▶ _THE EXERCISE_
Leave the pictures out and retype the lines from the beginning through the line with "return Matrix.LocRotScale((x, y, z), Euler([radians(a)", both ends included.

** start **

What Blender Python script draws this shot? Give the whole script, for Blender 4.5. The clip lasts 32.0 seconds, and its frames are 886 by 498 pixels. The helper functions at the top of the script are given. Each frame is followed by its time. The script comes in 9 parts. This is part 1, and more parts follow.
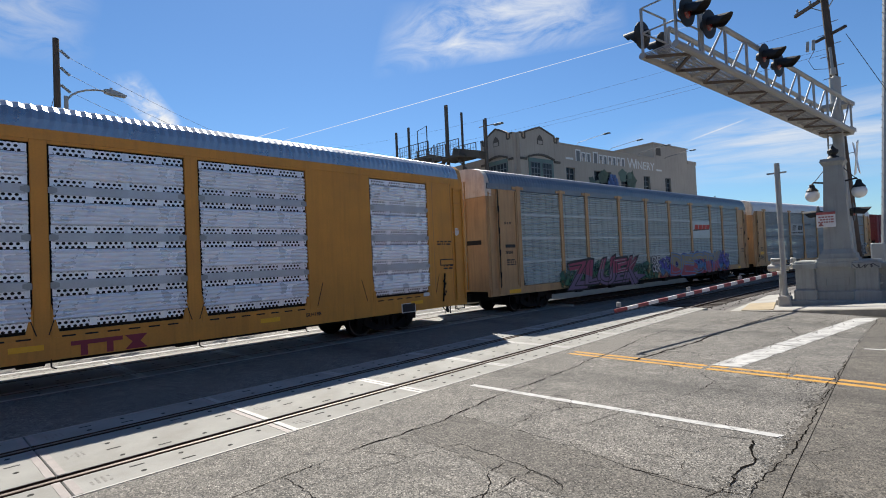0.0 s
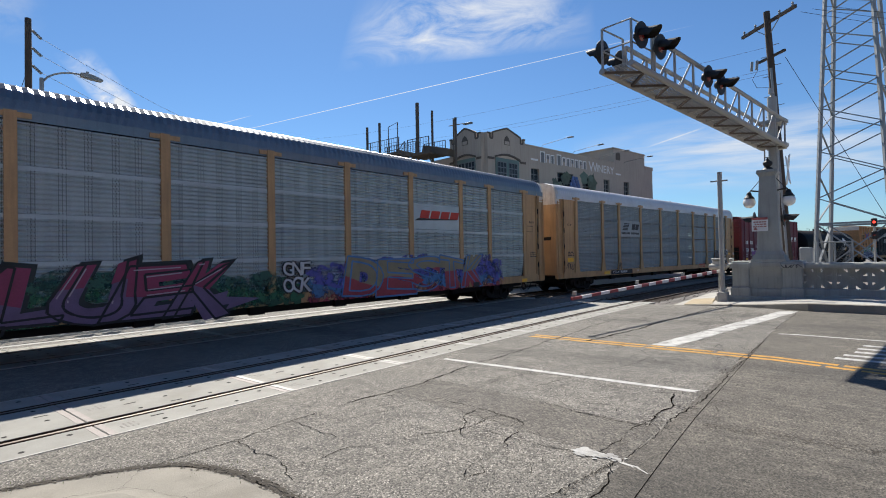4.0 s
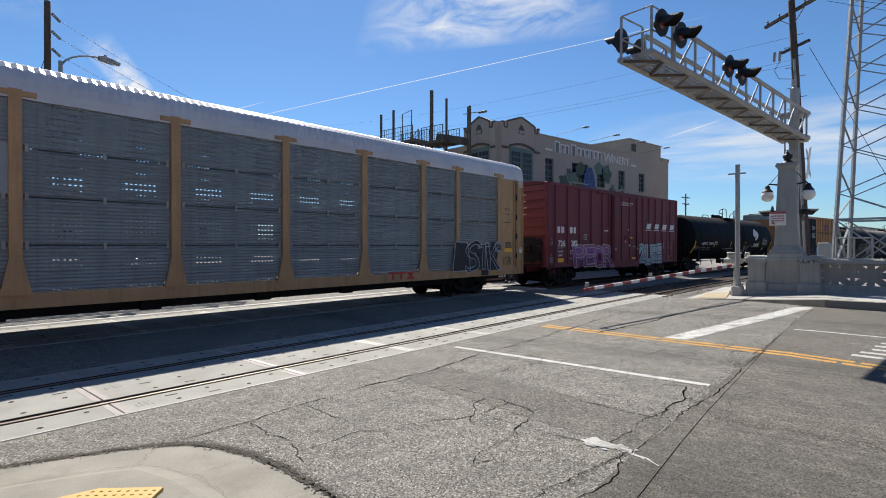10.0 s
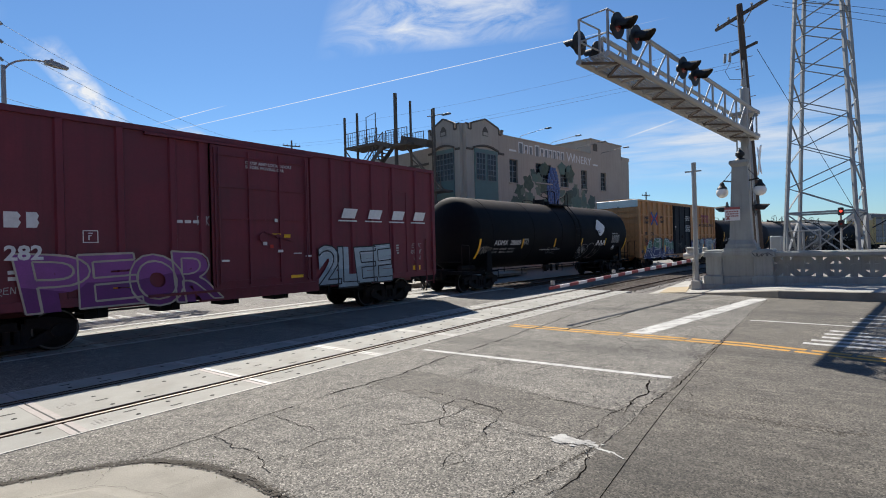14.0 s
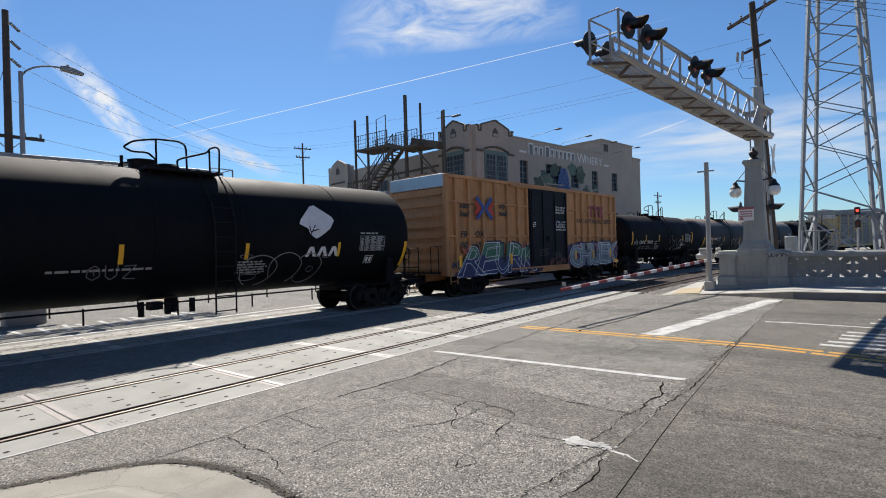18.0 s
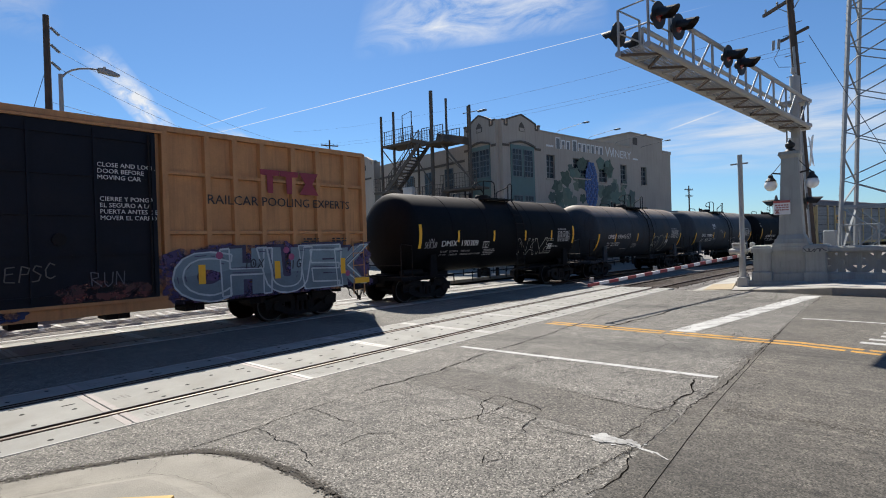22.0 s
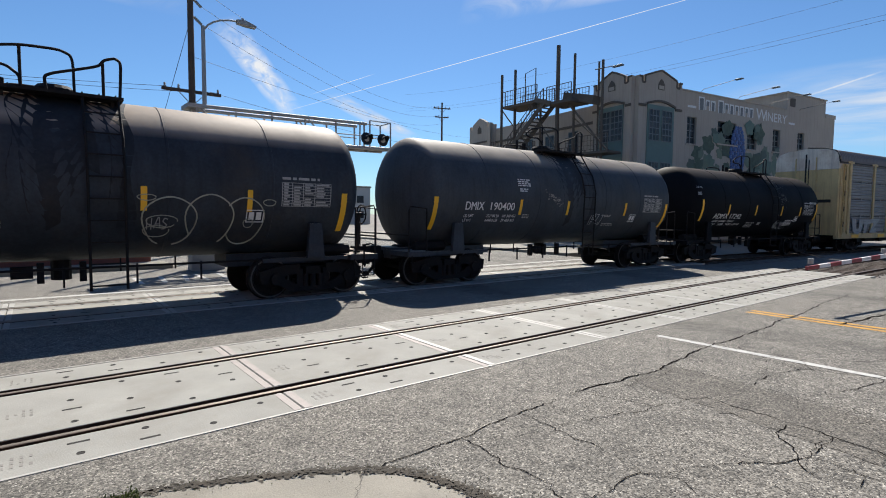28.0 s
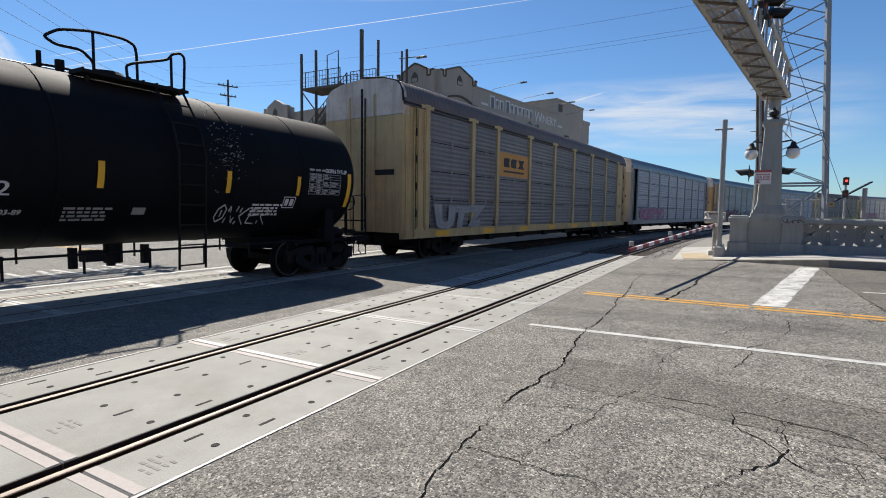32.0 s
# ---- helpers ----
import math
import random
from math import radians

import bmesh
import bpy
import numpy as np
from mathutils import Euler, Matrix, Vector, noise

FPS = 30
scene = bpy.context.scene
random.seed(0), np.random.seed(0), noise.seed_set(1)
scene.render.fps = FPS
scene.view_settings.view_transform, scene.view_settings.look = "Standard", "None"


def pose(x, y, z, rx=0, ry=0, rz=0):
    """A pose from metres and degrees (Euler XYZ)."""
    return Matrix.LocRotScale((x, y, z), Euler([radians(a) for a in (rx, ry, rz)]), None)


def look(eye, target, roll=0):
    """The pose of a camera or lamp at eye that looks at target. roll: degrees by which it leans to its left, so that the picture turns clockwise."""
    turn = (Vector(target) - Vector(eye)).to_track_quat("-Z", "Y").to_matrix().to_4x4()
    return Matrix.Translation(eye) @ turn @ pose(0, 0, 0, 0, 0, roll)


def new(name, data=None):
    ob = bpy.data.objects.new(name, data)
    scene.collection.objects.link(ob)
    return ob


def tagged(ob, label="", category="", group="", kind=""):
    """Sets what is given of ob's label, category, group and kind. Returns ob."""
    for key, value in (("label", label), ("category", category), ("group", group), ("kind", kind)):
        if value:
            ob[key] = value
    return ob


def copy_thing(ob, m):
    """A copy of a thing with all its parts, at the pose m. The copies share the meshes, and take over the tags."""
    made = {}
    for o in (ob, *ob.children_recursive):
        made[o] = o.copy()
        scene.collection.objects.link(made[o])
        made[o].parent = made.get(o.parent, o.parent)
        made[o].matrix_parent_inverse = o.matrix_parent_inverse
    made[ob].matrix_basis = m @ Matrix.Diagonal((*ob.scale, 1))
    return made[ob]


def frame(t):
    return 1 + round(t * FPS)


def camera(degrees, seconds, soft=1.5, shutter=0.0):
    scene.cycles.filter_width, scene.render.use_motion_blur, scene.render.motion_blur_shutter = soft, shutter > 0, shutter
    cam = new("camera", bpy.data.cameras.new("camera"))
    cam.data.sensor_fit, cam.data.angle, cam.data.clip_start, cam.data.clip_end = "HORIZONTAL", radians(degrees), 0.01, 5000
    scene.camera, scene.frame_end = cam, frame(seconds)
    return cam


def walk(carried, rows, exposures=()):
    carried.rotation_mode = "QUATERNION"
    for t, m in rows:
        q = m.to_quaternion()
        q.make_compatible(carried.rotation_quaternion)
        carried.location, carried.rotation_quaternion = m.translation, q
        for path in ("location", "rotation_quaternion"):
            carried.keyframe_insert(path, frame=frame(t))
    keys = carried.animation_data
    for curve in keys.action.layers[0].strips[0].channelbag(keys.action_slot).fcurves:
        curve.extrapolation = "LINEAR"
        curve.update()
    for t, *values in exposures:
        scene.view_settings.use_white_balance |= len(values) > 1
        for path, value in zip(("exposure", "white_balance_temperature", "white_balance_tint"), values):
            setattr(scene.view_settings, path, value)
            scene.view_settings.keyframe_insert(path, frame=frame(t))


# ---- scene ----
cam = camera(80.8, 32.0, soft=1.0)
PATH = [
    (0, (-1.162, -6.764, 2.097), (0.292, -5.391, 2.143), -2.56),
    (0.5, (-2.08, -7.283, 1.937), (-0.569, -5.976, 2.018), -2.13),
    (1, (-2.126, -7.294, 1.946), (-0.592, -6.013, 2.015), -1.74),
    (1.5, (-2.121, -7.32, 1.94), (-0.575, -6.053, 2.001), -1.62),
    (2, (-2.124, -7.328, 1.934), (-0.568, -6.072, 1.987), -1.54),
    (2.5, (-2.135, -7.322, 1.94), (-0.579, -6.067, 1.982), -1.49),
    (4.5, (-2.135, -7.277, 1.94), (-0.59, -6.007, 1.966), -0.94),
    (5, (-2.13, -7.29, 1.939), (-0.575, -6.032, 1.965), -1.01),
    (5.5, (-2.121, -7.3, 1.938), (-0.555, -6.057, 1.963), -1.20),
    (6, (-2.132, -7.311, 1.946), (-0.556, -6.079, 1.971), -1.29),
    (6.5, (-2.131, -7.309, 1.946), (-0.553, -6.081, 1.969), -1.26),
    (7, (-2.125, -7.306, 1.938), (-0.552, -6.071, 1.959), -1.14),
    (7.5, (-2.123, -7.29, 1.934), (-0.561, -6.04, 1.95), -0.89),
    (8, (-2.123, -7.289, 1.935), (-0.577, -6.02, 1.944), -0.65),
    (8.5, (-2.119, -7.265, 1.927), (-0.589, -5.977, 1.931), -0.38),
    (9, (-2.122, -7.242, 1.917), (-0.603, -5.941, 1.915), -0.08),
    (9.5, (-2.115, -7.244, 1.918), (-0.603, -5.935, 1.91), -0.02),
    (10, (-2.131, -7.259, 1.923), (-0.614, -5.956, 1.909), 0.04),
    (10.5, (-2.121, -7.262, 1.92), (-0.593, -5.972, 1.9), -0.05),
    (11, (-2.124, -7.26, 1.916), (-0.579, -5.989, 1.894), -0.12),
    (11.5, (-2.117, -7.262, 1.924), (-0.556, -6.011, 1.901), -0.35),
    (12, (-2.103, -7.262, 1.918), (-0.53, -6.027, 1.9), -0.64),
    (12.5, (-2.117, -7.267, 1.926), (-0.534, -6.044, 1.913), -0.88),
    (13, (-2.113, -7.271, 1.924), (-0.525, -6.055, 1.916), -1.14),
    (13.5, (-2.127, -7.288, 1.933), (-0.536, -6.076, 1.926), -1.31),
    (14, (-2.107, -7.278, 1.928), (-0.512, -6.071, 1.921), -1.44),
    (14.5, (-2.078, -7.285, 1.917), (-0.484, -6.078, 1.911), -1.51),
    (16.5, (-2.121, -7.272, 1.928), (-0.536, -6.053, 1.924), -1.51),
    (17, (-2.102, -7.263, 1.92), (-0.522, -6.037, 1.919), -1.52),
    (17.5, (-2.115, -7.271, 1.926), (-0.541, -6.038, 1.927), -1.59),
    (18, (-2.117, -7.27, 1.929), (-0.546, -6.032, 1.929), -1.66),
    (18.5, (-2.118, -7.26, 1.929), (-0.545, -6.025, 1.926), -1.78),
    (19, (-2.135, -7.275, 1.945), (-0.556, -6.047, 1.937), -1.93),
    (19.5, (-2.111, -7.279, 1.93), (-0.525, -6.06, 1.92), -1.94),
    (20, (-2.107, -7.284, 1.932), (-0.518, -6.069, 1.917), -1.98),
    (20.5, (-2.113, -7.276, 1.935), (-0.528, -6.055, 1.918), -2.02),
    (21, (-2.106, -7.282, 1.923), (-0.538, -6.041, 1.91), -1.87),
    (21.5, (-2.113, -7.281, 1.922), (-0.569, -6.009, 1.911), -1.81),
    (22, (-2.119, -7.271, 1.926), (-0.612, -5.956, 1.912), -1.79),
    (22.5, (-2.127, -7.258, 1.918), (-0.673, -5.885, 1.892), -1.80),
    (23, (-2.138, -7.213, 1.907), (-0.751, -5.772, 1.867), -2.00),
    (23.5, (-2.099, -7.086, 1.889), (-0.771, -5.591, 1.841), -1.94),
    (24, (-2.022, -6.923, 1.884), (-0.735, -5.393, 1.841), -1.64),
    (24.5, (-2.016, -6.767, 1.885), (-0.756, -5.215, 1.845), -1.24),
    (26.5, (-1.943, -5.916, 1.846), (-0.734, -4.326, 1.756), -0.61),
    (27, (-1.977, -5.706, 1.845), (-0.749, -4.131, 1.742), -0.07),
    (27.5, (-1.913, -5.422, 1.825), (-0.673, -3.857, 1.71), 0.42),
    (28, (-1.909, -5.141, 1.803), (-0.676, -3.572, 1.672), 0.51),
    (28.5, (-1.919, -4.93, 1.8), (-0.703, -3.349, 1.657), -0.06),
    (29, (-1.81, -4.702, 1.771), (-0.612, -3.108, 1.615), -0.70),
    (29.5, (-1.733, -4.459, 1.775), (-0.56, -2.848, 1.613), -1.35),
    (30, (-1.725, -4.205, 1.765), (-0.554, -2.592, 1.601), -1.44),
    (30.5, (-1.669, -3.969, 1.726), (-0.442, -2.398, 1.558), -1.08),
    (31, (-1.604, -3.763, 1.7), (-0.228, -2.322, 1.528), -0.50),
    (31.5, (-1.606, -3.62, 1.665), (-0.013, -2.422, 1.496), 0.41),
    (32, (-1.625, -3.555, 1.656), (0.115, -2.583, 1.501), 0.80),
]
walk(cam, [(t, look(eye, target, roll)) for t, eye, target, roll in PATH])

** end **

▶ _RESULT OF THIS EXERCISE_
What Blender Python script draws this shot? Give the whole script, for Blender 4.5. The clip lasts 32.0 seconds, and its frames are 886 by 498 pixels. The helper functions at the top of the script are given. Each frame is followed by its time. The script comes in 9 parts. This is part 1, and more parts follow.
0.0 s
4.0 s
10.0 s
14.0 s
18.0 s
22.0 s
28.0 s
32.0 s
# ---- helpers ----
import math
import random
from math import radians

import bmesh
import bpy
import numpy as np
from mathutils import Euler, Matrix, Vector, noise

FPS = 30
scene = bpy.context.scene
random.seed(0), np.random.seed(0), noise.seed_set(1)
scene.render.fps = FPS
scene.view_settings.view_transform, scene.view_settings.look = "Standard", "None"


def pose(x, y, z, rx=0, ry=0, rz=0):
    """A pose from metres and degrees (Euler XYZ)."""
    return Matrix.LocRotScale((x, y, z), Euler([radians(a) for a in (rx, ry, rz)]), None)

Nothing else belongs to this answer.